Richard B. LIEBERT, Appellant, v.
Appellant, Richard B. Liebert, challenges the trial court's order denying his motion to vacate an order enforcing a foreign child support judgment. We reverse because the State of Florida Department of Revenue (DOR) failed to prove that an application had been made for its child support enforcement services, i.e., that it had standing to seek enforcement of child support arrearages on behalf of Raye R. Liebert, appellant's former wife.
Appellant is a resident of Pinellas County, Florida, and his former wife is a resident of the State of New Hampshire. DOR seeks to enforce a child support order entered by a Connecticut court and alleges that appellant is $4,438 in arrears. The children for whom the support is owed have been emancipated, and there is no obligation for ongoing support. Raye Liebert is not a recipient of public assistance. DOR's petition seeking enforcement of the Connecticut order alleges that Raye Liebert is an eligible Title IV-D 1 client. However, the only attachments to the petition are the Connecticut support order and a notarized form from the State of New Hampshire entitled “Payee's Statement of Arrearages” signed by Raye Liebert attesting to the amount of the arrearage. The “Payee's Statement of Arrearages” was not received in evidence.
Appellant filed a motion to dismiss alleging that DOR lacked standing to bring the action because its petition failed to allege that either Raye Liebert or the State of New Hampshire had applied for DOR services. This motion was denied. Appellant then sought discovery of any documents showing that either Raye Liebert or the State of New Hampshire had applied for DOR services. The child support hearing officer denied the discovery request, citing sections 409.2567 and 409.2564(1), Florida Statutes (1997), and finding it irrelevant whether or not an application had been filed with DOR for services. Section 409.2567 provides:
All child support services provided by the department shall be made available on behalf of all dependent children. Services shall be provided upon acceptance of public assistance or upon proper application filed with the department․
Section 409.2564(1) provides:
In each case in which regular support payments are not being made as provided herein, the department shall institute ․ action as is necessary to secure the obligor's payment of current support and any arrearage which may have accrued under an existing order of support.

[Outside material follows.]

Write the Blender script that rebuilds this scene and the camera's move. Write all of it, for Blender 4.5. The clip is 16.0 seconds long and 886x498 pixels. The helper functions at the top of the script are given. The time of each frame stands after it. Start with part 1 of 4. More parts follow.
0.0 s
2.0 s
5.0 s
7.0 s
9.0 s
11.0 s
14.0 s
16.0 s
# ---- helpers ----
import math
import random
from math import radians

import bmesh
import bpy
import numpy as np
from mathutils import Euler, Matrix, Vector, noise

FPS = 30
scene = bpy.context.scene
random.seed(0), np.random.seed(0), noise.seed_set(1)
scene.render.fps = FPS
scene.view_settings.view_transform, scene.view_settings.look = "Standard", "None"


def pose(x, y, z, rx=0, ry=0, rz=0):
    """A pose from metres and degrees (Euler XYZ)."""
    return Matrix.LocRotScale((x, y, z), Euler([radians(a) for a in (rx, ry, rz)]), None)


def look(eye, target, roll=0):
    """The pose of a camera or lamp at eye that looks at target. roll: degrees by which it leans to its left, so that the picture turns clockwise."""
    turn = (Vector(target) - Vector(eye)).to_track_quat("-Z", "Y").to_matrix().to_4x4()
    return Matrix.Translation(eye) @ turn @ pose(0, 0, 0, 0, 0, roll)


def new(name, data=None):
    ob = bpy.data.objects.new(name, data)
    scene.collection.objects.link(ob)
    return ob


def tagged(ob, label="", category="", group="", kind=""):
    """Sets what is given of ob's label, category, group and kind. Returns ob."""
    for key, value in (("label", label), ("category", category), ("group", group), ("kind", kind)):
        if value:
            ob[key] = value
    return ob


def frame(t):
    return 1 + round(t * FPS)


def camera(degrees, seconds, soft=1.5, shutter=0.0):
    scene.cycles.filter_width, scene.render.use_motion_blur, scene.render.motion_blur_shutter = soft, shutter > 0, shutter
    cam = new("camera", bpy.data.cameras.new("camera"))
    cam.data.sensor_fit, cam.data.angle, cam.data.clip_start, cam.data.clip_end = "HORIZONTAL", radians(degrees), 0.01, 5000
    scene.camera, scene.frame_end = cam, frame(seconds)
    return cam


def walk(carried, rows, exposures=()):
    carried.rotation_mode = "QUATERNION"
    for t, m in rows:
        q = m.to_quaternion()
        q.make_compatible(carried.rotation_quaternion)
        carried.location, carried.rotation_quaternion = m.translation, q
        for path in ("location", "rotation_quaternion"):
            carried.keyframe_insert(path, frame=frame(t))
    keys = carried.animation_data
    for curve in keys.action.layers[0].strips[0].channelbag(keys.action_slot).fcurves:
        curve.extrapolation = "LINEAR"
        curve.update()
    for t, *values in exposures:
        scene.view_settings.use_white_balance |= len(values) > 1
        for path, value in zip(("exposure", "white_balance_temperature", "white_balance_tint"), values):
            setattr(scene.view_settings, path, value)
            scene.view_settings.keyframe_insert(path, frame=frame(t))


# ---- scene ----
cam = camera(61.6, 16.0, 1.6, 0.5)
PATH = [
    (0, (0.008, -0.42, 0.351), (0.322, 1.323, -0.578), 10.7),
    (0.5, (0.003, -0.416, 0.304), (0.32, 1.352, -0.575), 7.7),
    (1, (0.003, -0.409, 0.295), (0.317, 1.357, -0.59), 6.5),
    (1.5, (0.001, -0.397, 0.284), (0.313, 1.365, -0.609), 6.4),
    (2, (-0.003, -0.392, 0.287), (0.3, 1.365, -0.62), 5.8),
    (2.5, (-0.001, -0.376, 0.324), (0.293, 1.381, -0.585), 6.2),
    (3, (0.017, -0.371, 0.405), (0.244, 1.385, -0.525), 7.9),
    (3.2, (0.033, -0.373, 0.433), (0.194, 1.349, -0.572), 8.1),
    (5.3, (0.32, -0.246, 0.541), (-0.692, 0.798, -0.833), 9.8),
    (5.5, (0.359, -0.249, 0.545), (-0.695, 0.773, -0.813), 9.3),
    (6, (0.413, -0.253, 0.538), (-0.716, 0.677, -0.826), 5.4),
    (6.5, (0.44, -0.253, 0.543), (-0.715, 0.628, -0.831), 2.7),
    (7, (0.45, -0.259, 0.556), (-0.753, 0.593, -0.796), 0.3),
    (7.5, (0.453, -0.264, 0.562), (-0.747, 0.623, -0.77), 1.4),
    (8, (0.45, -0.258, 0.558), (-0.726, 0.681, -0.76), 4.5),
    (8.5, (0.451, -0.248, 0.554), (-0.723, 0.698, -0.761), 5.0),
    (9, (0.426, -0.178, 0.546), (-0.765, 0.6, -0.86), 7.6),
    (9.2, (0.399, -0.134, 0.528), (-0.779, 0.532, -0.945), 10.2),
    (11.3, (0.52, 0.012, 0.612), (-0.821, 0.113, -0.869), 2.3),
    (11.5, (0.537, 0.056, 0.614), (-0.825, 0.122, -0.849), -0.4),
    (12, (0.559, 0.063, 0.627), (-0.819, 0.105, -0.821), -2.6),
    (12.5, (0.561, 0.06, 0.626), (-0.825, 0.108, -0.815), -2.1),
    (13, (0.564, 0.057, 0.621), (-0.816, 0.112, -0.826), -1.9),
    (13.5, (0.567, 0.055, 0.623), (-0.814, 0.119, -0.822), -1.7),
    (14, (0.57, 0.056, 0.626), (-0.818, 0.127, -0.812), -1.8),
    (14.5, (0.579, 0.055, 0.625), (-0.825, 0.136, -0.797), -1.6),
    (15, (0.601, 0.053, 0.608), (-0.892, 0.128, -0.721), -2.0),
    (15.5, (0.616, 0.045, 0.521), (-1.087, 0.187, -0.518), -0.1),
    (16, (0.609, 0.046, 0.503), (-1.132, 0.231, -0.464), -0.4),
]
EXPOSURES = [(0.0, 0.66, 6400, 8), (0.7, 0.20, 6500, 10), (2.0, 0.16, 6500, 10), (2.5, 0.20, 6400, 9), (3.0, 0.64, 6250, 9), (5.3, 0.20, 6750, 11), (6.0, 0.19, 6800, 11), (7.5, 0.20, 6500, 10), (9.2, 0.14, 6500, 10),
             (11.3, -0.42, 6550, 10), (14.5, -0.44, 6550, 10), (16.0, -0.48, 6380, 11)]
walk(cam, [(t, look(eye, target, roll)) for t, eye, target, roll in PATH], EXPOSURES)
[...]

It is error to hold that DOR has standing to bring an enforcement action where, as here, the obligee has not accepted public assistance; the children are emancipated; and the record is devoid of any competent evidence that the obligee filed an application seeking DOR's enforcement services or that another state has requested that DOR enforce a foreign support judgment. To so hold would vest DOR with unbridled authority to seek child support enforcement against any obligor regardless of whether or not the obligee or another state has sought such enforcement.2 Thus, the trial court erred in denying appellant's discovery request and motion to dismiss.
The petition filed by DOR seeking to enforce the foreign child support judgment should have asserted the statutory basis of DOR's standing. Additionally, appellant should have been allowed the opportunity to challenge DOR's standing to represent the obligee. DOR argues that section 409.2579, Florida Statutes (1997), bars it from disclosing any information, including an application by an individual or by another state for DOR child enforcement services. Section 409.2579(1)(b), Florida Statutes (1997), provides:
Information concerning applications for or recipients of Title IV-D child support services is confidential and exempt from the provisions of s. 119.07(1). The use and disclosure of such information by the IV-D program is limited to purposes directly connected with:
(b) Any investigation, prosecution, or criminal or civil proceeding connected with the administration of any such plan or program․
Thus, contrary to DOR's position, it would appear that the statute expressly provides for disclosure of the type of information sought by appellant, i.e., evidence that the obligee or another state has made a proper request for DOR's services. The court may inspect the records, in camera, to ensure that disclosure is made only to the extent necessary to verify DOR's standing.
We, therefore, reverse the trial court's order denying the motion to vacate. We vacate the order enforcing the foreign child support judgment and remand with directions for the trial court to dismiss the action without prejudice to DOR to amend its petition.
1. 42 U.S.C.A. § 654 (1997).
2. The Florida Administrative Code, Chapter 12E-1.004, makes a distinction between recipients of public assistance and non-recipients of public assistance as it pertains to the requirement of filing an application. It provides that DOR shall initiate necessary child support enforcement for recipients of public assistance without the necessity of an application. However, for non-recipients of public assistance an application is required. See Fla. Admin. Code r. 12E-1.004(2)(c)(1) (1997). In the case of a foreign child support order, section 88.3071, Florida Statutes (1997), provides that DOR shall provide services for support enforcement upon request from a petitioner, either an initiating state or custodial parent. Thus, in both cases DOR's standing to seek enforcement of a support order for a non-recipient custodial parent stems from a request for services either by an application from the custodial parent or a request from an initiating state.
CAMPBELL, A.C.J., and WHATLEY, J., Concur.